Ramsey Sewage Treatment Works and the Vollan Pumping Station
Ramsey and Andreas now have a sewage treatment works at Balladoole, alongside the civic amenity site. Here the combined sewerage from both locations is pumped into a treatment works where it is treated by covered Integrated Rotating Biological Contactors (IRBC’s). The treated effluent then flows by gravity back down to the Vollan, where it passes into the sea via the existing sea outfall.
As a key part of this project, the Victorian infrastructure buried deep below the Vollan on the Mooragh Promenade in Ramsey was also replaced. The project started in November 2015 and was completed in 2017. It comprised building a new storage tank, wet wells and pumping facilities below the Vollan and a new pumping station and control room adjacent to the BMX track. The building was carefully located to be compliant with international BMX regulations for adjacent structures.
As part of the enabling works for the Vollan, the water supply to Royal Park was also enhanced which allowed old pipes running across the area to be redirected and rerouted. A new electrical substation was also installed on the site, providing a fall-back supply to that area of Ramsey and capacity for future developments.
The excavation for the Vollan storage tank went down into the ground over 12m, and exposed the alluvial gravel of past millennia from the Sulby river’s original route out to sea! Over 2.6km of sheet-piling was driven into the ground to support it whilst the tank was excavated. To keep it dry, 1.5 billion litres of tidal ground water was pumped away onto the beach during the four months the hole was open. At the end of the works, the original 1888 Victorian storage tank (which runs under the Vollan roadway) was decommissioned and the old pumping station at the northern end of the Vollan was demolished.
The Vollan site under construction
The sea outfall position, pipeline route up to Balladoole and the location old Vollan tank are shown.

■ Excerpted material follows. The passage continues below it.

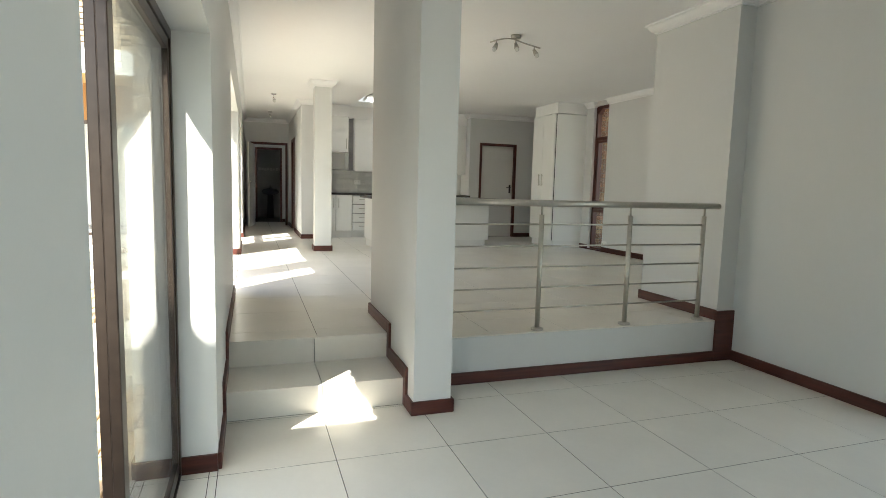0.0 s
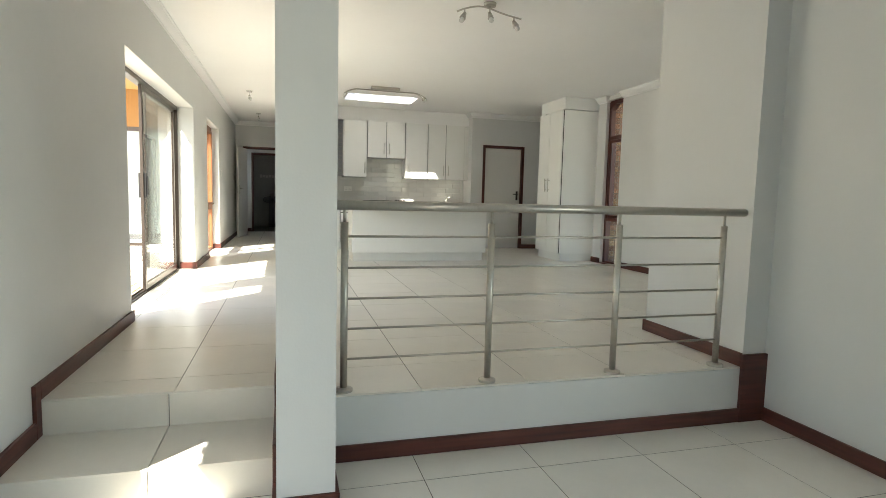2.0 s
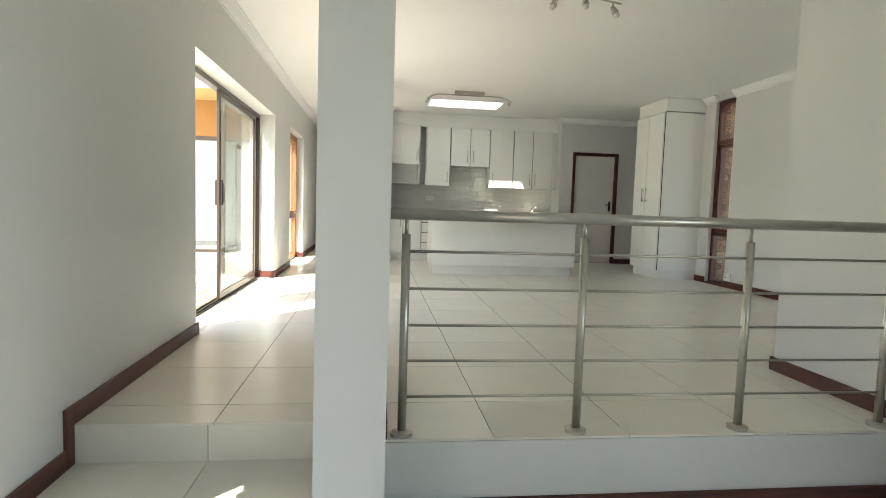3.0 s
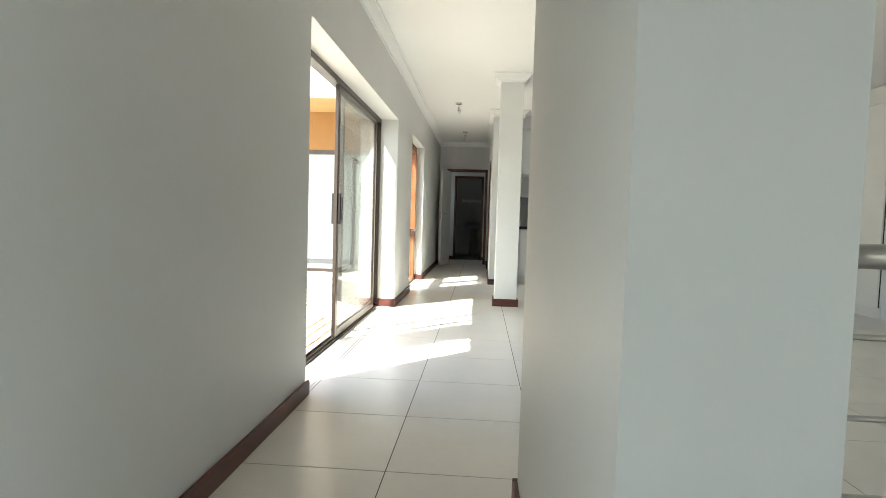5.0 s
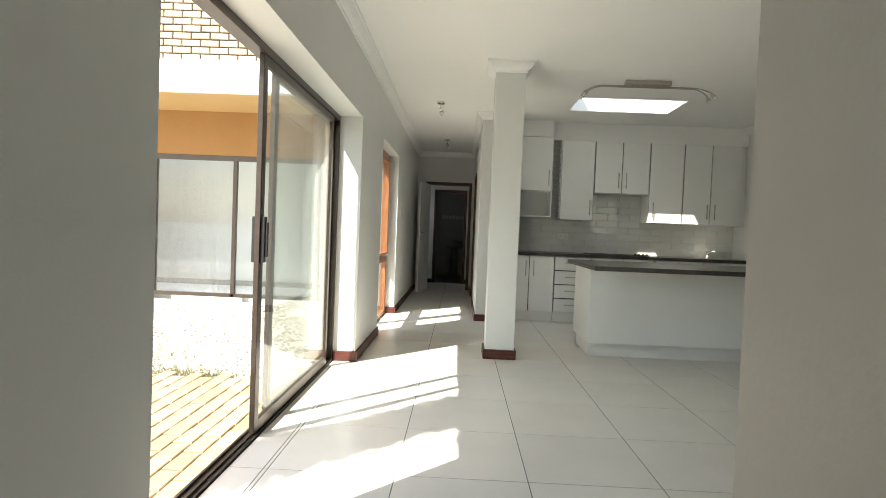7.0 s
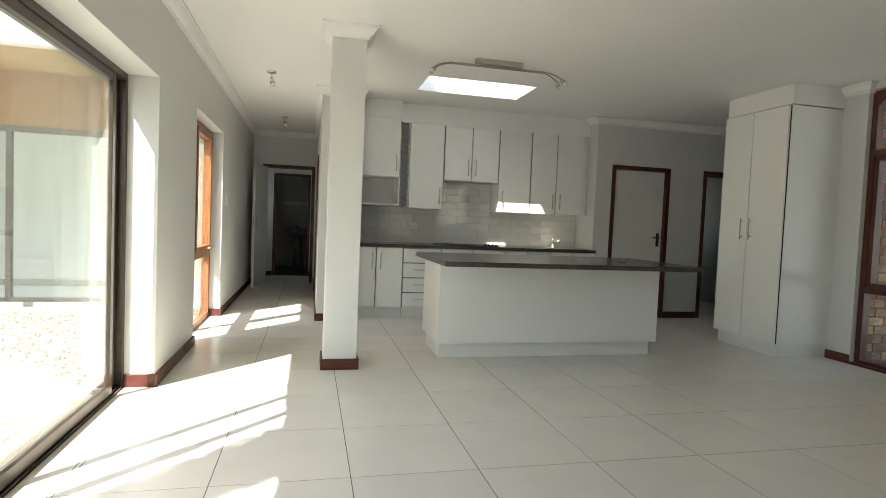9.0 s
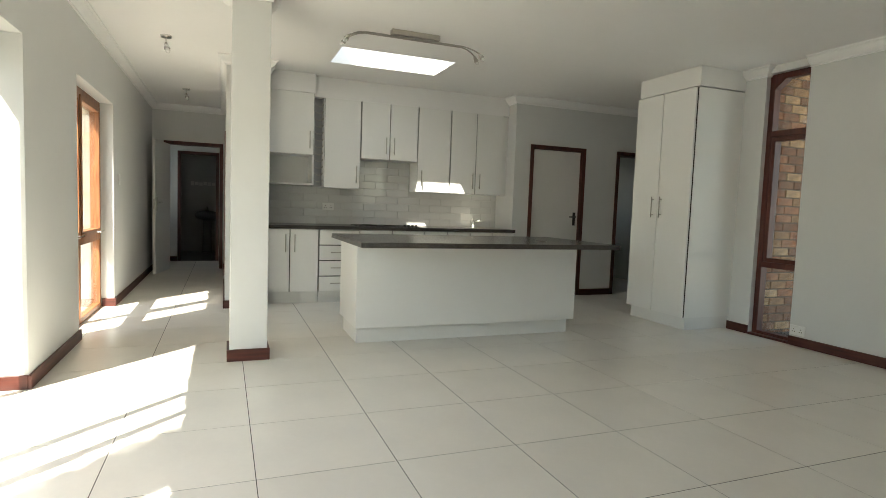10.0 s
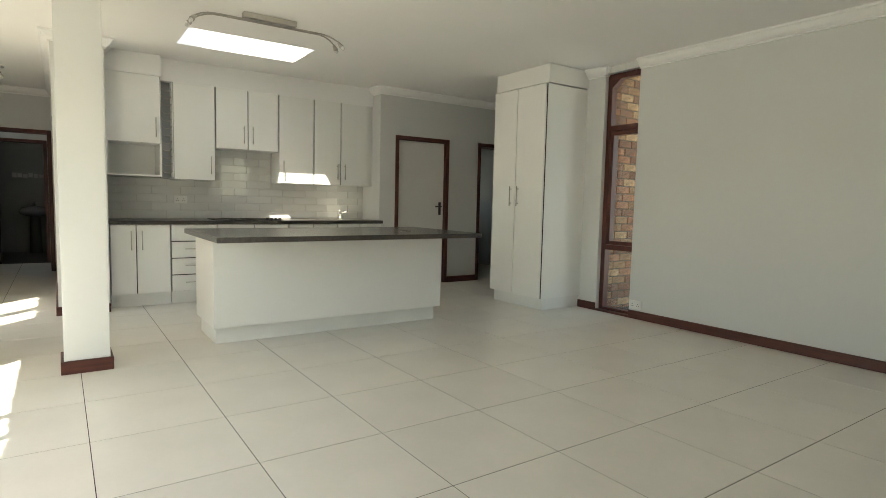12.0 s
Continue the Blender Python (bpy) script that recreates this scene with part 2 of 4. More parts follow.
structure("wall_west", boxes(*west), WALL, "pale grey painted wall with openings to the courtyard", "wall")
leaf = []
for y0, y1, zb, zt in ((YB, S1[0] - 0.05, -0.5, 3.1), (S1[0] - 0.05, S1[1] + 0.02, S1[2] + 0.09, 3.1), (S1[1] + 0.02, S2[0] - 0.05, -0.5, 3.1), (S2[0] - 0.05, S2[1] + 0.02, S2[2] + 0.09, 3.1), (S2[1] + 0.02, S3[0] - 0.05, -0.3, 3.1), (S3[0] - 0.05, S3[1] + 0.02, S3[2] + 0.09, 3.1), (S3[1] + 0.02, 13.2, -0.3, 3.1)):
    leaf.append((XB + 0.012, y0, zb, XO - 0.003, y1, zt))
brick_leaf = structure("wall_west_outside", boxes(*leaf), MORTAR, "pale face brick outer skin of the house", "brick wall")

structure("wall_south", boxes((XO, YB - 0.2, ZL, XS + 0.2, YB, ZT)), WALL, "pale grey painted back wall of the lounge", "wall")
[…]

Over 2,800 cubic metres was excavated at the Vollan, then 3,000 cubic metres of concrete poured (including 900 cubic metres to fill the old tanks) and 1.5 billion litres of ground water removed, using 12 borehole pumps like those seen on the left of the photo.

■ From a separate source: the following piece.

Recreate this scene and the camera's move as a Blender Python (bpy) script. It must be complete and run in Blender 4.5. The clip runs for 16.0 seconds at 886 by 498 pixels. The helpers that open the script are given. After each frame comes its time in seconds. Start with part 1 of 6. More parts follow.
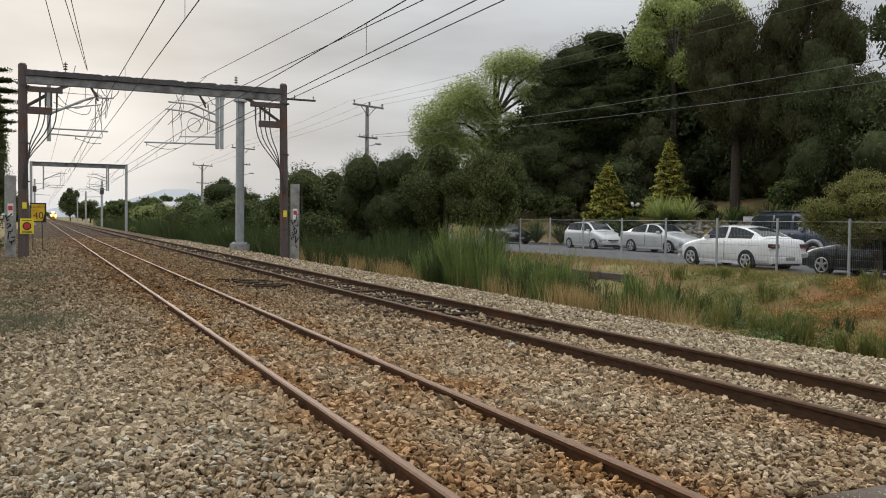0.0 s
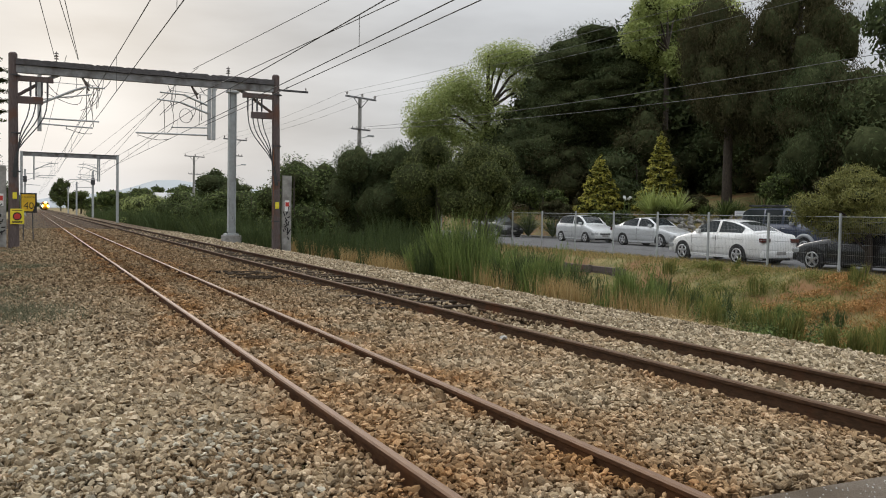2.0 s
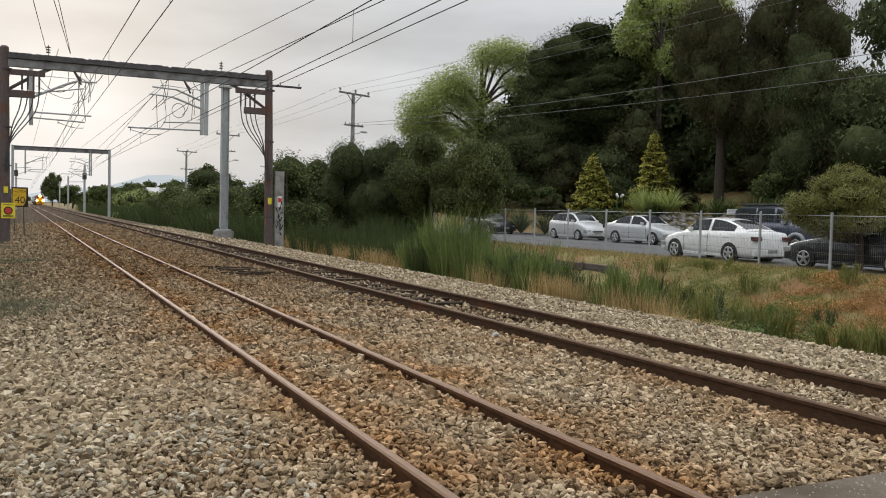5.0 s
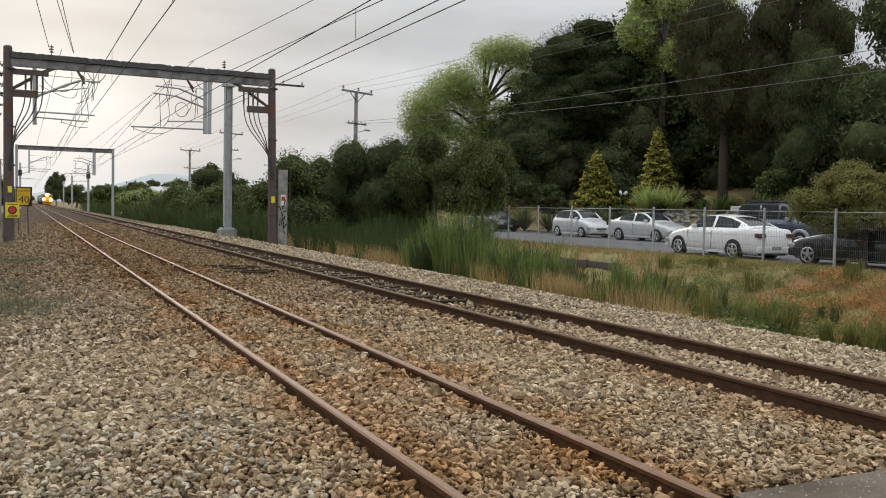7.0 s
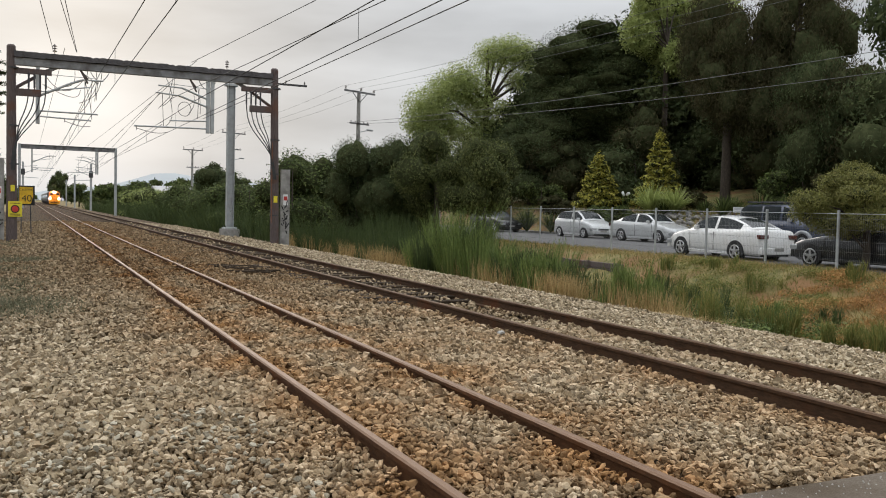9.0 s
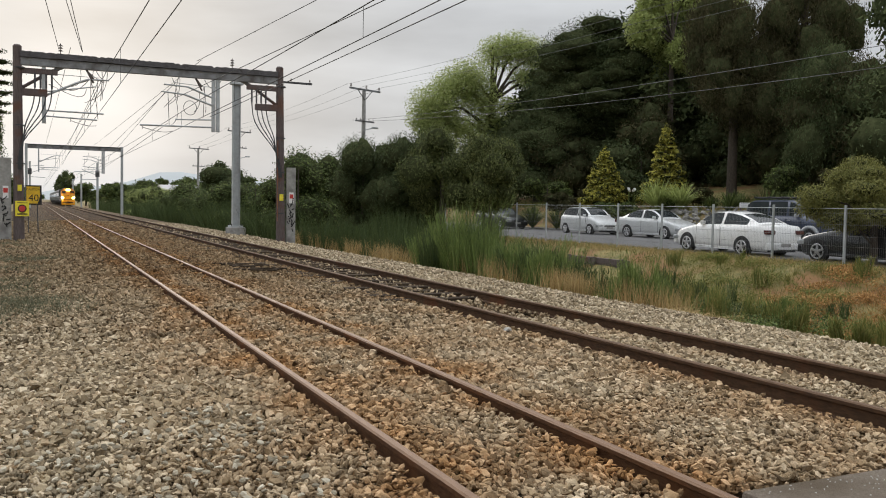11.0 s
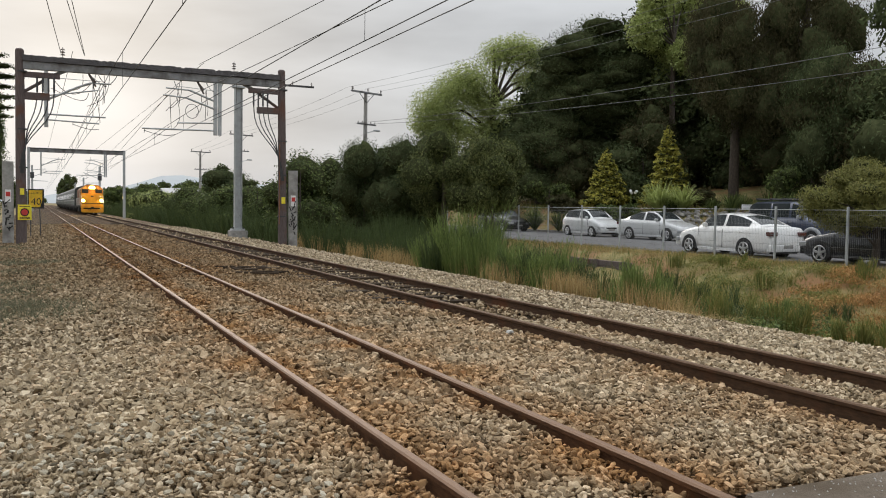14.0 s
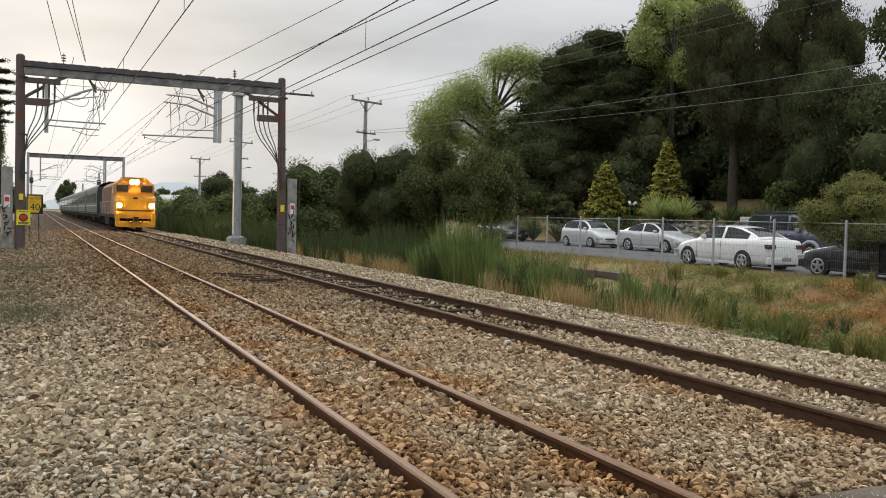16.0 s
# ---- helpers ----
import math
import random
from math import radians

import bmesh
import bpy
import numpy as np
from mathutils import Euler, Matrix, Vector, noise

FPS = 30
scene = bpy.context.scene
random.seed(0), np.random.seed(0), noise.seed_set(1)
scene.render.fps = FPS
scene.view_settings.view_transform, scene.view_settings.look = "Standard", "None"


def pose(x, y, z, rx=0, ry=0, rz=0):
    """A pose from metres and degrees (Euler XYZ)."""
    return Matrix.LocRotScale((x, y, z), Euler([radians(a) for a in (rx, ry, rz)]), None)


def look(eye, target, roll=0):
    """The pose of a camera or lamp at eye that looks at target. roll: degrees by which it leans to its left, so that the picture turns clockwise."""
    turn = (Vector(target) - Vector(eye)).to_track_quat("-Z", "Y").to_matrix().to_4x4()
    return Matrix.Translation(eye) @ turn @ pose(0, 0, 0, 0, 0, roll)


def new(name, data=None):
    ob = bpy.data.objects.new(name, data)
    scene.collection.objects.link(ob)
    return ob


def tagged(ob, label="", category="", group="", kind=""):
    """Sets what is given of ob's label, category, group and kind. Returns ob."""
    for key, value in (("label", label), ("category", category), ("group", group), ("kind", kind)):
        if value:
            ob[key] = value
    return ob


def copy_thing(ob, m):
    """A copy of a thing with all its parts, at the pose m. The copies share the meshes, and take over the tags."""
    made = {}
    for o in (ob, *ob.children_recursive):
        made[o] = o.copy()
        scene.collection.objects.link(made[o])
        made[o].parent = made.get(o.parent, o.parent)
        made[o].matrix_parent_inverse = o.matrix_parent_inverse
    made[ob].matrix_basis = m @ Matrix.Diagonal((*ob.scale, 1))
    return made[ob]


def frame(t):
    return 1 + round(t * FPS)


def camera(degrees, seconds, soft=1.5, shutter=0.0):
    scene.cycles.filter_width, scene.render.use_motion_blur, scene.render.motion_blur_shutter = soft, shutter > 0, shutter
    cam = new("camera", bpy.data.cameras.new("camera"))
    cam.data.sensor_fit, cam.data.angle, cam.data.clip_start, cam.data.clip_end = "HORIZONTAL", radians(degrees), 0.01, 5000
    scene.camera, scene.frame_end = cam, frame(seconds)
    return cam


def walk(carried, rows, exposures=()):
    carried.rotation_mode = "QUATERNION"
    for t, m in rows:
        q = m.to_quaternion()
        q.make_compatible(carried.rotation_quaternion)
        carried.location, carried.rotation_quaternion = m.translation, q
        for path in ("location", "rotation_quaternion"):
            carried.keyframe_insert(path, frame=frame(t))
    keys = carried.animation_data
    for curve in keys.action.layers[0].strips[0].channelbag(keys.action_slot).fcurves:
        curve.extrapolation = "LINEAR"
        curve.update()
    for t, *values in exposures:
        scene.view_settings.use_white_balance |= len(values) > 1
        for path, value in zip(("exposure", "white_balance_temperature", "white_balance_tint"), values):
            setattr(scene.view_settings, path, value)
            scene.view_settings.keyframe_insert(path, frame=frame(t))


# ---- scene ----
EYE = (0.0, 0.0, 1.351)


def aim(yaw, pitch, roll):
    y, p = radians(yaw), radians(pitch)
    way = Vector((math.sin(y) * math.cos(p), math.cos(y) * math.cos(p), math.sin(p)))
    return look(EYE, Vector(EYE) + way, roll)


cam = camera(53.85, 16.0, soft=1.0)
walk(cam, [
    (0, aim(24.787, -1.806, 0.754)),
    (0.5, aim(25.027, -1.939, 0.830)),
    (1, aim(25.118, -2.028, 0.932)),
    (1.5, aim(25.149, -2.190, 0.941)),
    (2, aim(25.315, -2.284, 1.081)),
    (2.5, aim(25.575, -2.361, 1.167)),
    (3, aim(25.749, -2.386, 1.248)),
    (3.5, aim(25.732, -2.381, 1.364)),
    (4, aim(25.725, -2.370, 1.477)),
    (6.5, aim(25.820, -2.695, 1.158)),
    (7, aim(25.575, -2.635, 1.187)),
    (7.5, aim(25.433, -2.499, 1.326)),
    (8, aim(25.457, -2.482, 1.447)),
    (8.5, aim(25.558, -2.560, 1.544)),
    (9, aim(25.438, -2.621, 1.378)),
    (11.5, aim(25.036, -2.827, 1.041)),
    (12, aim(25.051, -2.781, 1.010)),
    (12.5, aim(25.258, -2.682, 1.151)),
    (13, aim(25.246, -2.791, 1.120)),
    (13.5, aim(24.964, -2.811, 0.896)),
    (14, aim(24.913, -2.646, 0.901)),
    (14.5, aim(24.975, -2.520, 1.199)),
    (15, aim(25.001, -2.293, 1.347)),
    (15.5, aim(24.970, -2.116, 1.398)),
    (16, aim(24.997, -2.029, 1.464)),
], exposures=[(0.0, -0.01), (2.0, 0.04), (8.0, 0.08), (14.5, 0.07), (16.0, 0.12)])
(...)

The new Vollan pumping station
At Balladoole 35,000 cubic metres was excavated, and over 3,250 cubic metres of concrete poured during the construction activities. Balladoole Excavations underway showing the IRBC supporting concrete structures and protruding sludge drain pipes.
The Balladoole IRBC tanks completed, drainage being installed and ground level being restored. Here 3,750 cubic metres of stone was added to the site, with 148 tonnes of steel reinforcement added – including 9,414 square metres of mesh reinforcement walls and hardstanding.
IRBC rotors being installed.
Each rotor has thousands of ribbed sectors giving around 5 acres of surface area for the biofilm treatment process to function. The rotor revolves at around 3rpm, with the lower half submerged in the effluent to be treated. As it rotates, the bacteria on the huge surface area consume the undesirables in the effluent.
IRBCs fully completed and under cover. The concrete surface is the finished path and road level – compare this to the photo above which shows those pipes just visible above the edge of the IRBC concrete retaining tank during site construction.